Reproducibility vs. Throughput: Bit-exact reproducibility demands deterministic work splits and ordering, typically at marginal cost to speed, whereas maximum throughput favors dynamic, statistically reproducible or non-deterministic approaches (Fachada et al., 2015).
Automated Decomposition Planning: Algorithmic enumeration of decomposition choices, backed by communication cost models and dynamic programming (as in EinDecomp), is essential for selecting the optimal decomposition in complex workflows (Bourgeois et al., 2024).
Benchmarking and Reporting Standards: The field lacks standardized model/case suites and minimum reporting schemas.
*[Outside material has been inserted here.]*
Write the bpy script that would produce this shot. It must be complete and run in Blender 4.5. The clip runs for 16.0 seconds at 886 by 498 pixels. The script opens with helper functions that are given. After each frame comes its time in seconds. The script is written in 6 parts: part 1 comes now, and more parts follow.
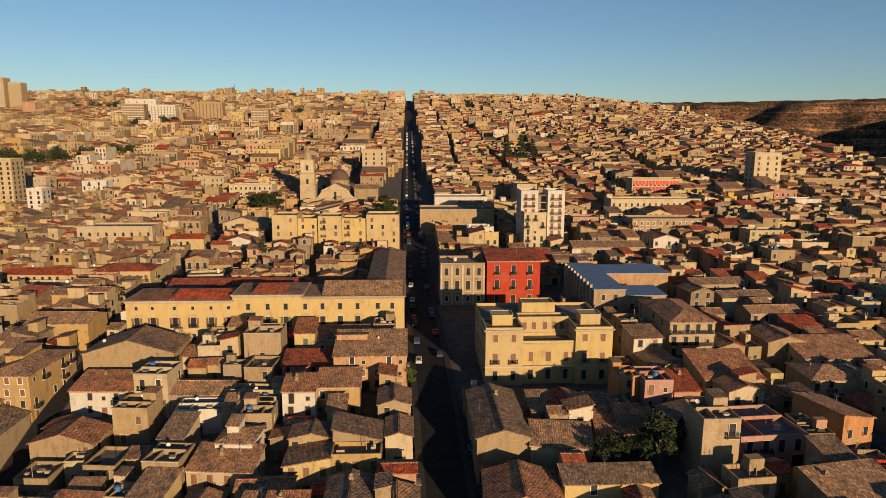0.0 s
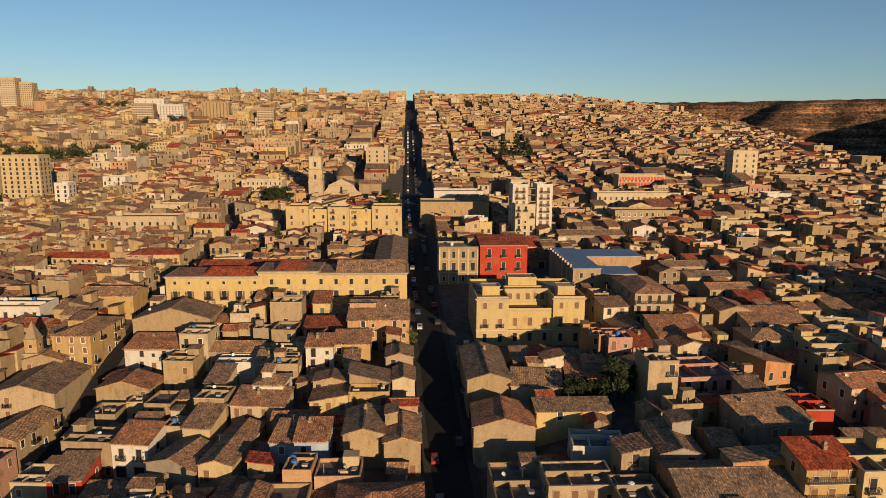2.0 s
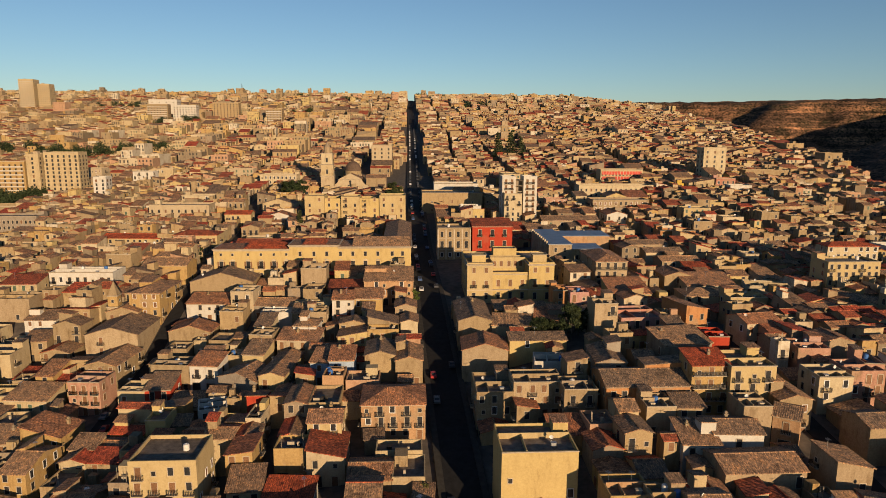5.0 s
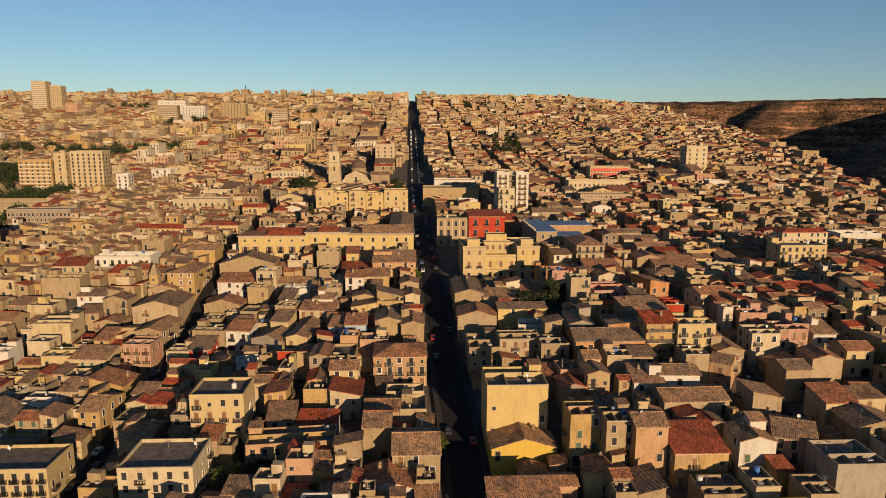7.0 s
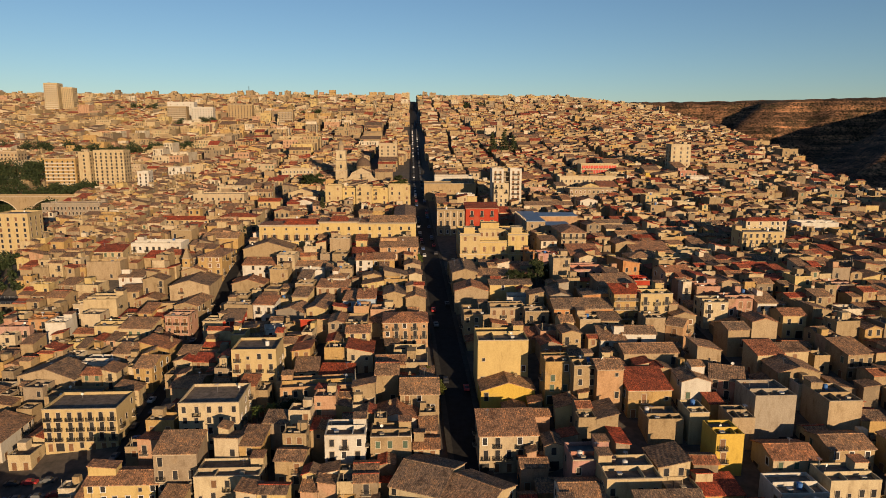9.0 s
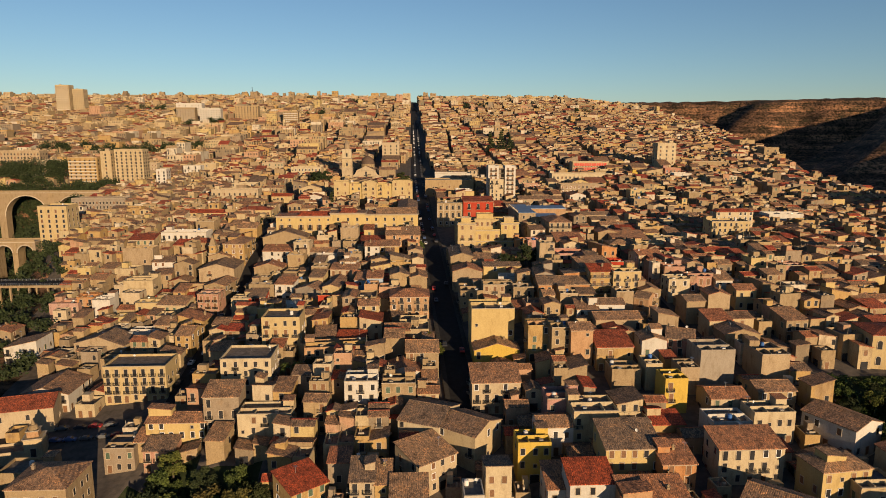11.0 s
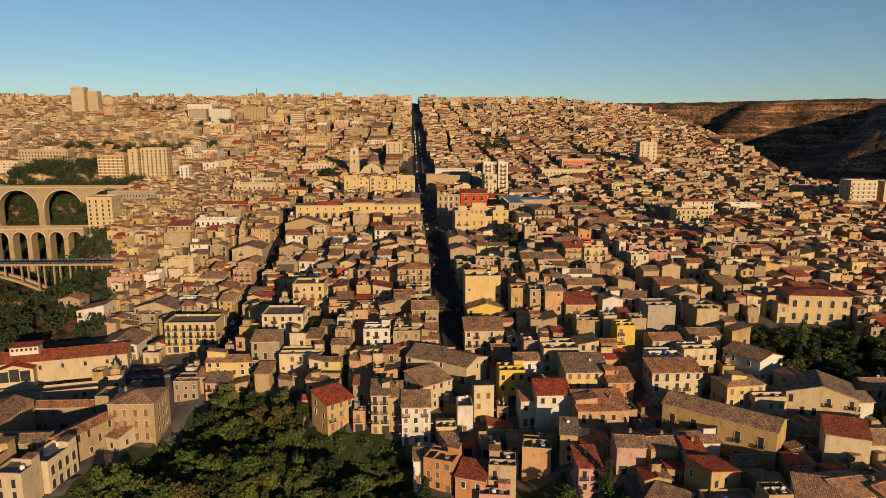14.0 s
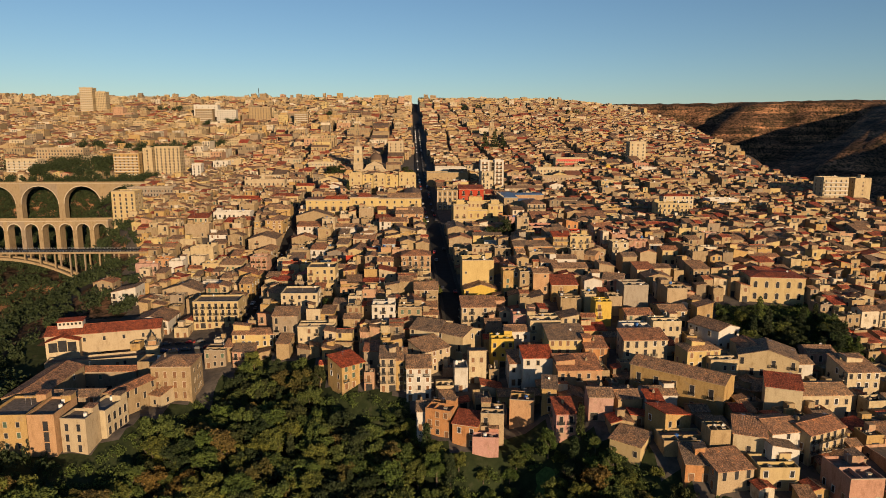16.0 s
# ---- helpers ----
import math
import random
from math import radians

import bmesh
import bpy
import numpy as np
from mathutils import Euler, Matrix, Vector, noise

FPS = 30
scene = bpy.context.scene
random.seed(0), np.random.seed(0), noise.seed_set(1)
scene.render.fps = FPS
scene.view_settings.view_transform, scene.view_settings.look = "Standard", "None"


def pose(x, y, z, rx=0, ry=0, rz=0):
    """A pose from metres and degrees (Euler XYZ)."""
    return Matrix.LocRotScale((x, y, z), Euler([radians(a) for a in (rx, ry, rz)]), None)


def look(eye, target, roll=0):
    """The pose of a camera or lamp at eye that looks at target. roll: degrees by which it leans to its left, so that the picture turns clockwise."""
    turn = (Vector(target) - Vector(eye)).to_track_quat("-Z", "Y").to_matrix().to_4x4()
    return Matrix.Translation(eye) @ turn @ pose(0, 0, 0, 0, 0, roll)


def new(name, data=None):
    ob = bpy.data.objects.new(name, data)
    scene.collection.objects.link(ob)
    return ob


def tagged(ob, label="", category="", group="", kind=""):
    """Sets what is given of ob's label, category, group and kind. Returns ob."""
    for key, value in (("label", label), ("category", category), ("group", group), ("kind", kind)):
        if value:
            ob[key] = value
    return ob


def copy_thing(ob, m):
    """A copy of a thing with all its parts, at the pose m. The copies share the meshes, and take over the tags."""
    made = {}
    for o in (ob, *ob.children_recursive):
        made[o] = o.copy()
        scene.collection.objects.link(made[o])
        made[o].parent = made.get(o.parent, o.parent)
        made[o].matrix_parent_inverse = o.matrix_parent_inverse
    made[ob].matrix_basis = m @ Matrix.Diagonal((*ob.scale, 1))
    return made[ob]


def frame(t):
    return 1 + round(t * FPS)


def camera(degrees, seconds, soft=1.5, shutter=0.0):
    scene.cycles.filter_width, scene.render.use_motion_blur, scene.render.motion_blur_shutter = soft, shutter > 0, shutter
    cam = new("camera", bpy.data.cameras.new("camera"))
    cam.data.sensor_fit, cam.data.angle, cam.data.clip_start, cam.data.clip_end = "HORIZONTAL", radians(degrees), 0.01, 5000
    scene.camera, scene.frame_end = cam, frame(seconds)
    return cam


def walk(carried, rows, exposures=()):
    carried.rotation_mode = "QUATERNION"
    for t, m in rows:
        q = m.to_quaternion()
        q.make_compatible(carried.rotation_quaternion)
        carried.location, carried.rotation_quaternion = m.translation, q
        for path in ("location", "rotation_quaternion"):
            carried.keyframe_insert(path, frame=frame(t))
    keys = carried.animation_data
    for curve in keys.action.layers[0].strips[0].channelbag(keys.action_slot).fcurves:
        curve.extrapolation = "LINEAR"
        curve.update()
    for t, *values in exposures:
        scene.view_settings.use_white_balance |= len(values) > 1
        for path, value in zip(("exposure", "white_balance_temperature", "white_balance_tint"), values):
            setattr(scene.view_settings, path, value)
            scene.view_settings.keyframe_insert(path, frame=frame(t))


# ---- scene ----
cam = camera(67.65, 16.0, soft=0.88)
walk(cam, [(0, look((-2.01, -8.69, 101.93), (3.23, 89.64, 84.47), 0.275)),
           (1, look((-2.40, -23.27, 101.77), (2.84, 75.04, 84.26), 0.326)),
           (2, look((-2.79, -38.54, 101.66), (2.44, 59.77, 84.10), 0.352)),
           (3, look((-3.19, -54.40, 101.59), (2.01, 43.90, 83.99), 0.356)),
           (4, look((-3.59, -70.80, 101.55), (1.55, 27.50, 83.91), 0.342)),
           (5, look((-4.01, -87.63, 101.52), (1.08, 10.66, 83.86), 0.314)),
           (6, look((-4.45, -104.84, 101.52), (0.57, -6.55, 83.83), 0.276)),
           (7, look((-4.91, -122.34, 101.52), (0.05, -24.04, 83.82), 0.230)),
           (8, look((-5.39, -140.05, 101.52), (-0.50, -41.75, 83.81), 0.182)),
           (9, look((-5.90, -157.90, 101.51), (-1.07, -59.60, 83.80), 0.134)),
           (10, look((-6.45, -175.81, 101.49), (-1.67, -77.51, 83.78), 0.090)),
           (11, look((-7.02, -193.70, 101.46), (-2.29, -95.39, 83.75), 0.055)),
           (12, look((-7.63, -211.49, 101.39), (-2.93, -113.18, 83.70), 0.031)),
           (13, look((-8.28, -229.11, 101.29), (-3.60, -130.79, 83.61), 0.022)),
           (14, look((-8.98, -246.47, 101.16), (-4.29, -148.15, 83.49), 0.033)),
           (15, look((-9.72, -263.51, 100.97), (-5.01, -165.19, 83.32), 0.066)),
           (16, look((-10.52, -280.13, 100.73), (-5.74, -181.81, 83.10), 0.125))],
     [(0, 0.67), (16, 0.67)])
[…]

The “ReBeL-E” criteria define sample size, model complexity, solver/platform information, and consistent comparative baselines as essential reporting components (Hadidi et al., 29 Jul 2025).

6. Advanced and Emerging Directions

Recent developments target further automation and adaptability:

Automated Synthesis and Decomposition: Formally verified approaches synthesize decomposition rules for prefix-sum recurrences and parallel loops, scaling effectively to small- to moderate-size sequential patterns (Fedyukovich et al., 2016).
Tensor-Relational Abstractions: Fully declarative approaches treat tensor computations via extended Einstein notation, automatically generating optimal decomposition and kernel fusion plans across ML and scientific workloads, unifying data/model/pipeline parallelism (Bourgeois et al., 2024).
Particle-based and Non-spatial Assignments: In meshless methods (e.g., SPH), particle-based processor assignments decouple work from spatial regions, enabling more robust load balancing with minimal communication if interface exchange is controlled adaptively (Unfer et al., 2023).
Heterogeneity-aware Partitioning: Predictive balancing based on density, computational cost, or dynamic profiling further increases efficiency in inhomogeneous or multiscale domains, complementing runtime DLB (Guzman et al., 2017).
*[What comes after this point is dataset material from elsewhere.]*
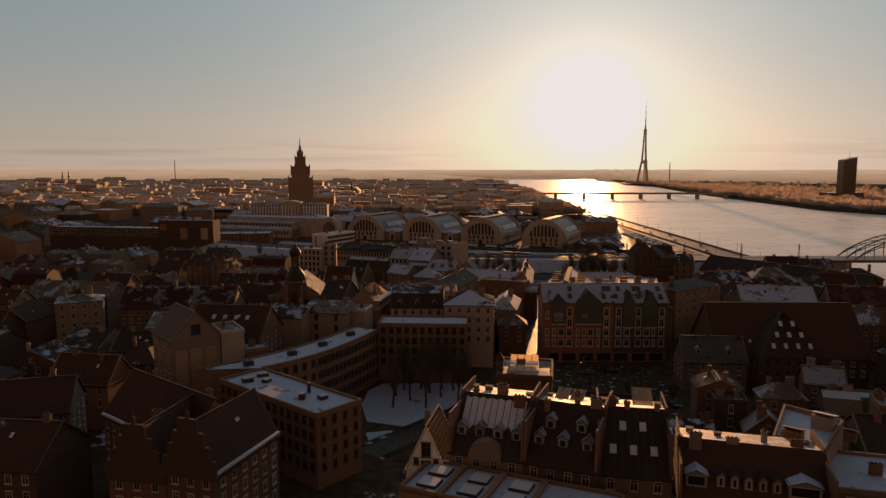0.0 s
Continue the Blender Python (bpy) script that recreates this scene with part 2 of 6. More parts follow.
class Soup:
    """Collects boxes, prisms and slabs into one mesh with several materials."""

    def __init__(self):
        self.v, self.f, self.i = [], [], []

    def face(self, pts, k=0):
        n = len(self.v)
        self.v += [tuple(p) for p in pts]
        self.f.append(tuple(range(n, n + len(pts))))
        self.i.append(k)

    def box(self, x0, y0, z0, x1, y1, z1, k=0, bottom=False):
        n = len(self.v)
        self.v += [(x0, y0, z0), (x1, y0, z0), (x1, y1, z0), (x0, y1, z0), (x0, y0, z1), (x1, y0, z1), (x1, y1, z1), (x0, y1, z1)]
        fs = [(0, 1, 5, 4), (1, 2, 6, 5), (2, 3, 7, 6), (3, 0, 4, 7), (4, 5, 6, 7)] + ([(3, 2, 1, 0)] if bottom else [])
        for f in fs:
            self.f.append(tuple(n + a for a in f))
            self.i.append(k)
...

7. Cross-disciplinary Impact and General Guidelines

Decomposition-based parallelization serves as the backbone of scalable scientific computing across simulation, data analytics, optimization, symbolic computation, and ML. It generalizes to any setting where block, cluster, or task structure induces computational independence. Key guidelines for practitioners include:

Expose block/task structure explicitly at the modeling stage. Identify algebraic, spatial, or logical independence early to enable optimal partitioning.
Minimize cross-interface communication by optimal partition choices and transpose order in high-dimensional data movement scenarios.
Balance between the granularity of partitioning and synchronization costs. Too coarse leaves resources idle; too fine increases overhead.
Evaluate decomposition schemes via both theoretical complexity and empirical (weak/strong) scaling, reporting all essential metrics as per field guidelines.
Adopt automated planning tools where available, especially in high-dimensional tensor, ML, or symbolic domains.

By systematizing decomposition-based parallelization, modern computing platforms achieve high utilization, scalability, and reliability across domains, providing a foundation for ongoing advances in computational science and engineering.